* WORK REQUIRED
Look for the word "helpers" in the entries below, then copy every line that has it.

╭─ GIVEN INFORMATION

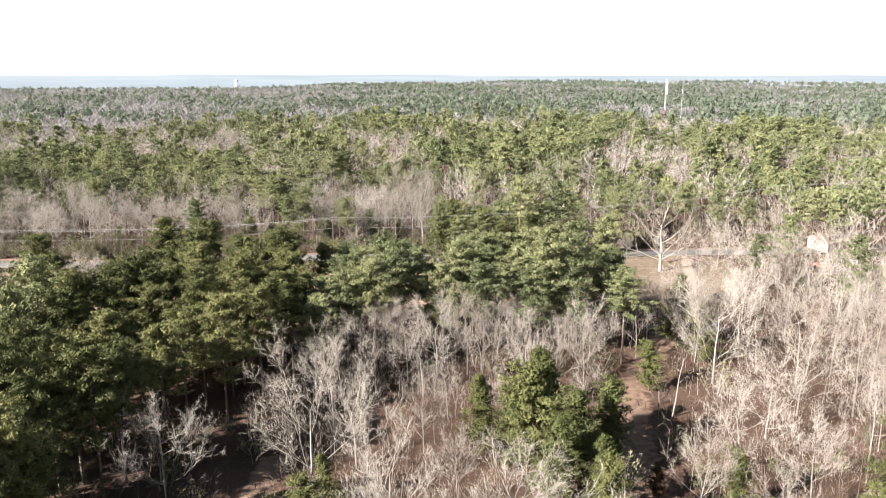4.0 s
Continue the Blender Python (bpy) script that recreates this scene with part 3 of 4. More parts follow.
PINES = [pine(100 + i, 17.5 + 1.1 * (i % 4), 0.42 + 0.05 * (i % 4), 4.2 + 0.4 * (i % 3), 34 + 3 * (i % 3), 4, 0.28, 62, 0.82, blade=0.23, flat=0.62) for i in range(8)]
LOFTY = [pine(120 + i, 20 + i, 0.57 + 0.04 * (i % 3), 3.7 + 0.4 * (i % 2), 28, 4, 0.28, 62, 0.82, blade=0.23, flat=0.62) for i in range(4)]
YOUNG = [pine(140 + i, 9.5 + i, 0.10, 2.9 + 0.3 * i, 40, 4, 0.27, 36, 0.7, lean=0.6, cone=i == 1, blade=0.22) for i in range(3)]
BARES = [bare(200 + i, 15.0 + 1.4 * (i % 4), 0.20 + 0.07 * (i % 3), 11 + 2 * (i % 3), 9, 6, 7, 0.30 + 0.035 * (i % 4), 0.0078, 0.0095, 0.062) for i in range(9)]
OAKS = [bare(240 + i, 15.0, 0.16 + 0.04 * i, 11 + i, 10, 6, 7, 0.38 + 0.03 * i, 0.0092, 0.0095, 0.066) for i in range(4)]


def kinds(pairs, wood, leaf):
    return [(mesh_of("trunk", *t, [wood]), mesh_of("crown", *c, [leaf])) for t, c in pairs]


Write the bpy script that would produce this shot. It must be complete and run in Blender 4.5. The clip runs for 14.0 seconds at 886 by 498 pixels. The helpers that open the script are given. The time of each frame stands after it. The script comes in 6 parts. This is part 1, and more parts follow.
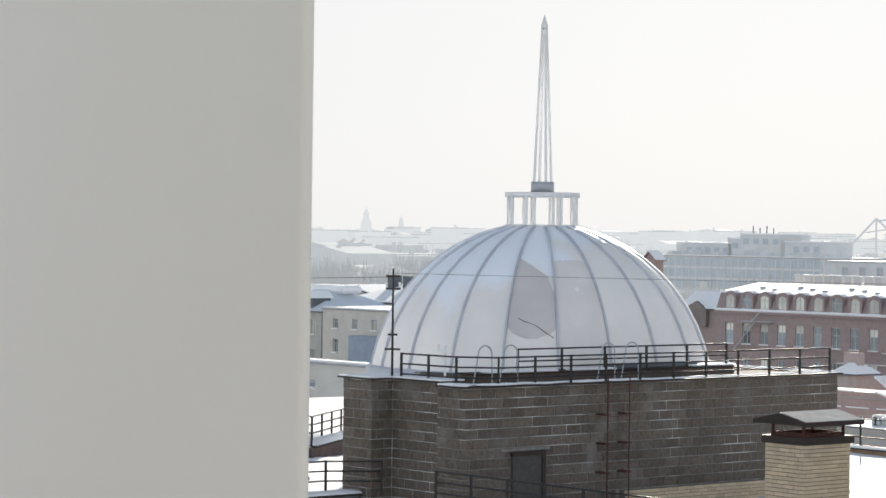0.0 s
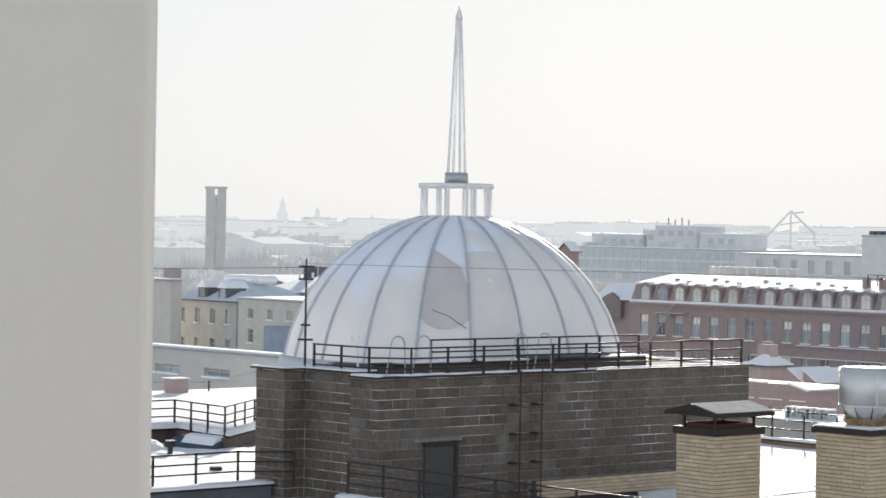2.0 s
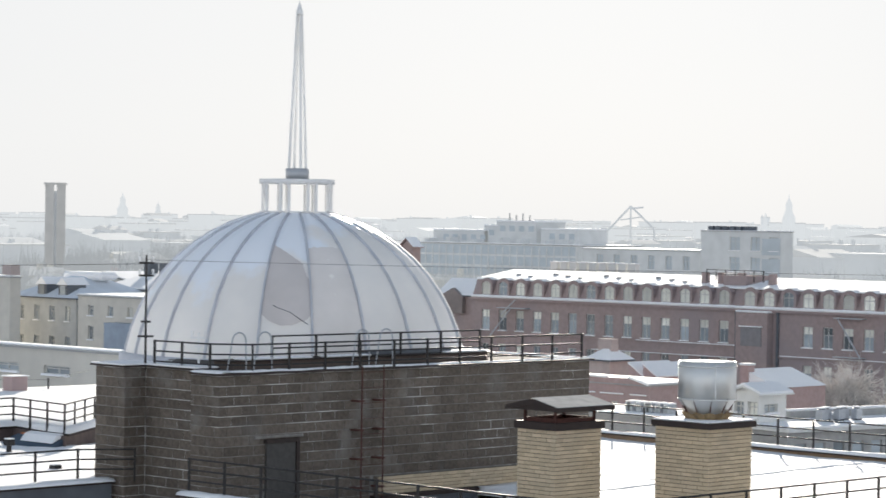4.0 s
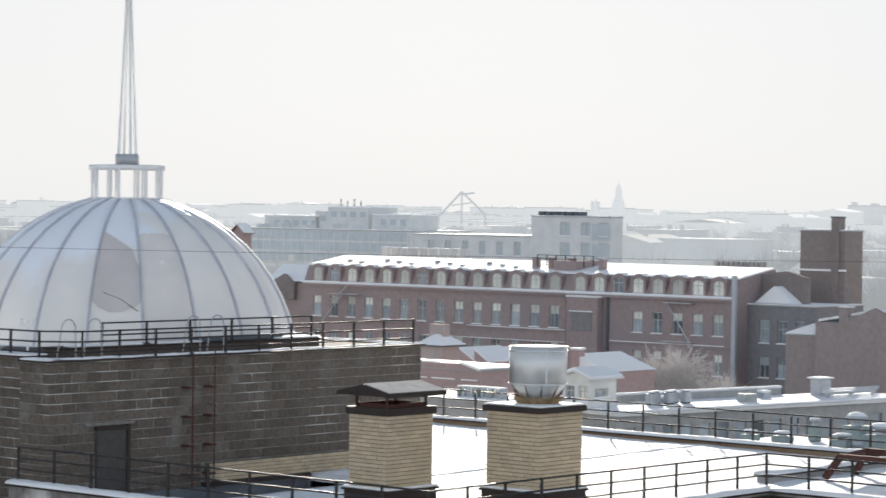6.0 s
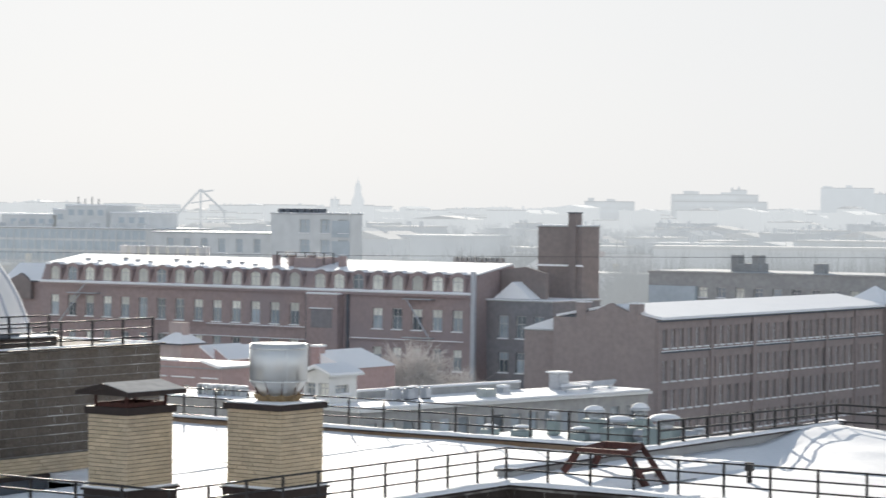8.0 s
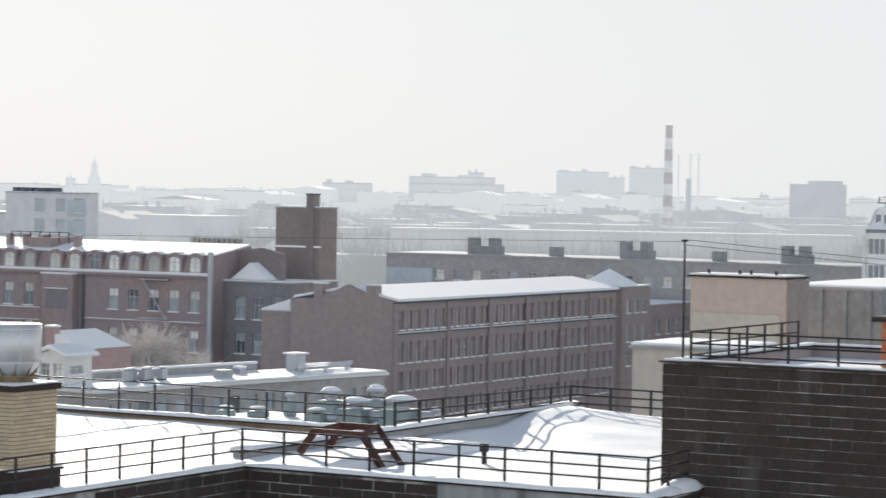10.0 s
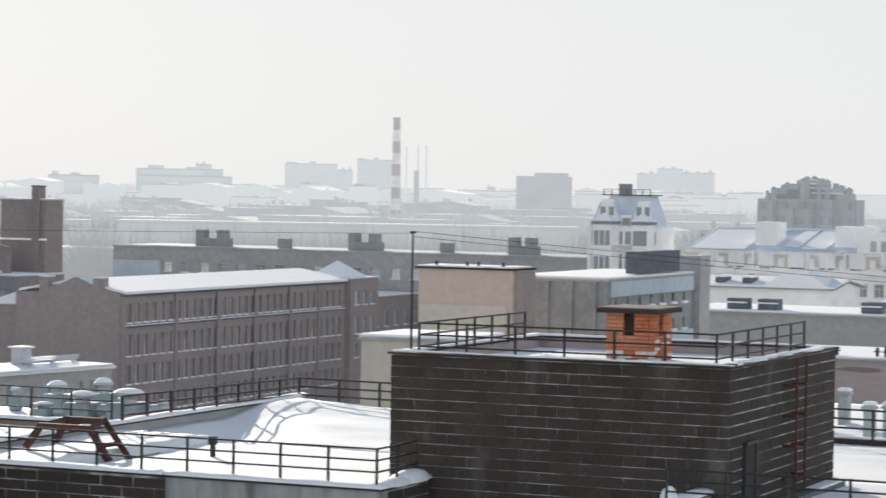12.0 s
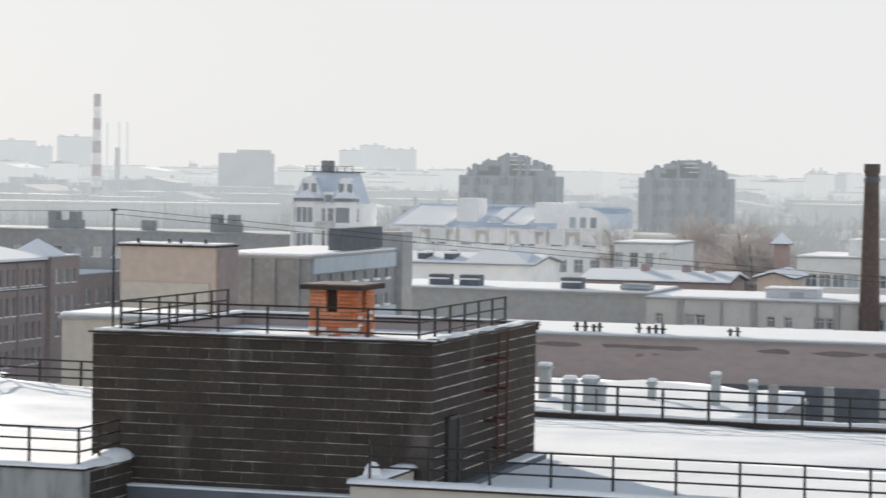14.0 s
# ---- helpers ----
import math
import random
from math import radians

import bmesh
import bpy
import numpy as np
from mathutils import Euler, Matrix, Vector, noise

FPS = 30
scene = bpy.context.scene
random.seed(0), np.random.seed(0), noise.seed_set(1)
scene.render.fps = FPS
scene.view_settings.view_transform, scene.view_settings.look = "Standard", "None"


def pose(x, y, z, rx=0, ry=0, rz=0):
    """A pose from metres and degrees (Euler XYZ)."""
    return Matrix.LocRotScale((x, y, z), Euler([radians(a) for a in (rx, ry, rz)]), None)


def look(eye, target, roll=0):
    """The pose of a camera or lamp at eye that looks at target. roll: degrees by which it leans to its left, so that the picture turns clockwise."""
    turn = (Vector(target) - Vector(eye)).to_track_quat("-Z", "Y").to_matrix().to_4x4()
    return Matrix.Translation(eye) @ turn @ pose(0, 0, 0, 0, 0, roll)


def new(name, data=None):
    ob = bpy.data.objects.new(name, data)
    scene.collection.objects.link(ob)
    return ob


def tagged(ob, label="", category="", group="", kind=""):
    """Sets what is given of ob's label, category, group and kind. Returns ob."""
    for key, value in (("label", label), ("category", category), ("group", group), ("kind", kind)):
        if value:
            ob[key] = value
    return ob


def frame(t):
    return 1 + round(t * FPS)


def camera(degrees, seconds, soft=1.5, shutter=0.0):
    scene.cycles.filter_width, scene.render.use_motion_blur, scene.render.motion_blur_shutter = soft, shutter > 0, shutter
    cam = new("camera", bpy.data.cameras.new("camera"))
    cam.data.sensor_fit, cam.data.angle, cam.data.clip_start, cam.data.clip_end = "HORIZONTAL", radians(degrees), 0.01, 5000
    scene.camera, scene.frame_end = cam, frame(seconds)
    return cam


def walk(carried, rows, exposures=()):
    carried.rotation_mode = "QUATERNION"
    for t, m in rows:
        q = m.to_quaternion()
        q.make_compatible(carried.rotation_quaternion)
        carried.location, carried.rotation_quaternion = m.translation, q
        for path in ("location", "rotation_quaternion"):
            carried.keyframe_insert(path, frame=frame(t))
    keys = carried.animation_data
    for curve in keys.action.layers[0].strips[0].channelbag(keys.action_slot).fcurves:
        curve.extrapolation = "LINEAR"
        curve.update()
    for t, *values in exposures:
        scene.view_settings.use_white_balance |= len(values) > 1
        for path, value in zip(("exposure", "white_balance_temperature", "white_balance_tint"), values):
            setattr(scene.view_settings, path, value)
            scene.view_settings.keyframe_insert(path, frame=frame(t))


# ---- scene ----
# camera: a hand-held pan with a long lens from a high storey; yaw to the right, pitch, lean, side step in metres
EYE_Z, GRID = 30.0, 50.0
cam = camera(19.35, 14.0, soft=1.55, shutter=0.5)
ROWS = [
    (0.0, -0.000, -0.442, 0.720, 0.0000),
    (0.5, 0.188, -0.546, 0.694, 0.0196),
    (1.0, 0.495, -0.602, 0.739, 0.0323),
    (1.5, 1.061, -0.654, 0.947, 0.0465),
    (2.0, 1.847, -0.620, 0.947, 0.0622),
    (2.5, 2.427, -0.549, 0.733, 0.0660),
    (3.0, 3.379, -0.538, 0.665, 0.0700),
    (5.5, 8.058, -0.909, 0.934, 0.0750),
    (6.0, 9.057, -0.924, 0.745, 0.0750),
    (6.5, 10.364, -0.834, 0.528, 0.0750),
    (7.0, 11.811, -0.807, 0.313, 0.0750),
    (7.5, 13.188, -0.886, 0.404, 0.0750),
    (8.0, 14.791, -0.928, 0.479, 0.0750),
    (10.5, 21.827, -1.253, 1.001, 0.0800),
    (11.0, 23.158, -1.204, 0.911, 0.0800),
    (11.5, 24.933, -1.307, 0.852, 0.0800),
    (12.0, 26.560, -1.344, 0.988, 0.0800),
    (12.5, 27.966, -1.416, 0.983, 0.0800),
    (13.0, 29.580, -1.558, 1.140, 0.0800),
    (13.5, 31.331, -1.717, 1.296, 0.0800),
    (14.0, 33.116, -1.747, 0.911, 0.0800),
]


def eye_pose(yaw, pitch, lean, step):
    a, p = radians(GRID - yaw), radians(pitch)
    eye = Vector((0.731 * step, -0.682 * step, EYE_Z))
    return look(eye, eye + 10 * Vector((math.cos(a) * math.cos(p), math.sin(a) * math.cos(p), math.sin(p))), lean)


walk(cam, [(t, eye_pose(*row)) for t, *row in ROWS], exposures=[(0.0, 0.57, 6540, 10), (3.0, 0.56, 6520, 10), (8.0, 0.51, 6480, 10), (11.0, 0.52, 6520, 10), (14.0, 0.52, 6620, 10)])

# ---- light: low winter sun behind thin haze, bright sky ----
SUN_AZ, SUN_EL = 41.0, 13.5
world = bpy.data.worlds.new("sky")
scene.world = world
world.use_nodes = True
wn, wl = world.node_tree.nodes, world.node_tree.links
wn.clear()
w_out, w_bg, w_bg2, w_add = wn.new("ShaderNodeOutputWorld"), wn.new("ShaderNodeBackground"), wn.new("ShaderNodeBackground"), wn.new("ShaderNodeAddShader")
w_sky = wn.new("ShaderNodeTexSky")
w_sky.sky_type, w_sky.sun_disc = "NISHITA", False
w_sky.sun_elevation, w_sky.sun_rotation = radians(SUN_EL), radians(90 - SUN_AZ)
w_sky.air_density, w_sky.dust_density, w_sky.ozone_density = 0.6, 2.0, 3.0
w_bg.inputs["Strength"].default_value = 0.0015
# veil of thin haze: brightest opposite the sun as added fill, thinner and bluer overhead
w_dir, w_dot, w_map = wn.new("ShaderNodeTexCoord"), wn.new("ShaderNodeVectorMath"), wn.new("ShaderNodeMapRange")
w_dot.operation, w_map.interpolation_type = "DOT_PRODUCT", "SMOOTHSTEP"
w_dot.inputs[1].default_value = (math.cos(radians(SUN_AZ)), math.sin(radians(SUN_AZ)), 0.2)
w_map.inputs["From Min"].default_value, w_map.inputs["From Max"].default_value = -0.6, 0.95
w_map.inputs["To Min"].default_value, w_map.inputs["To Max"].default_value = 1.16, 0.585
wl.new(w_dir.outputs["Generated"], w_dot.inputs[0])
wl.new(w_dot.outputs["Value"], w_map.inputs["Value"])
w_xyz, w_up, w_mul, w_tint = wn.new("ShaderNodeSeparateXYZ"), wn.new("ShaderNodeMapRange"), wn.new("ShaderNodeMath"), wn.new("ShaderNodeMix")
w_up.interpolation_type, w_mul.operation, w_tint.data_type = "SMOOTHSTEP", "MULTIPLY", "RGBA"
w_up.inputs["From Min"].default_value, w_up.inputs["From Max"].default_value = 0.085, 0.62
w_up.inputs["To Min"].default_value, w_up.inputs["To Max"].default_value = 1.0, 0.34
wl.new(w_dir.outputs["Generated"], w_xyz.inputs[0])
wl.new(w_xyz.outputs["Z"], w_up.inputs["Value"])
wl.new(w_map.outputs[0], w_mul.inputs[0])
wl.new(w_up.outputs[0], w_mul.inputs[1])
wl.new(w_up.outputs[0], w_tint.inputs["Factor"])
w_tint.inputs["A"].default_value, w_tint.inputs["B"].default_value = (0.42, 0.66, 1.0, 1), (0.956, 0.9725, 0.986, 1)
wl.new(w_tint.outputs["Result"], w_bg2.inputs["Color"])
wl.new(w_mul.outputs[0], w_bg2.inputs["Strength"])
wl.new(w_sky.outputs[0], w_bg.inputs["Color"])
wl.new(w_bg.outputs[0], w_add.inputs[0])
wl.new(w_bg2.outputs[0], w_add.inputs[1])
wl.new(w_add.outputs[0], w_out.inputs["Surface"])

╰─

* EXERCISE ANSWER
Write the bpy script that would produce this shot. It must be complete and run in Blender 4.5. The clip runs for 14.0 seconds at 886 by 498 pixels. The helpers that open the script are given. The time of each frame stands after it. The script comes in 6 parts. This is part 1, and more parts follow.
# ---- helpers ----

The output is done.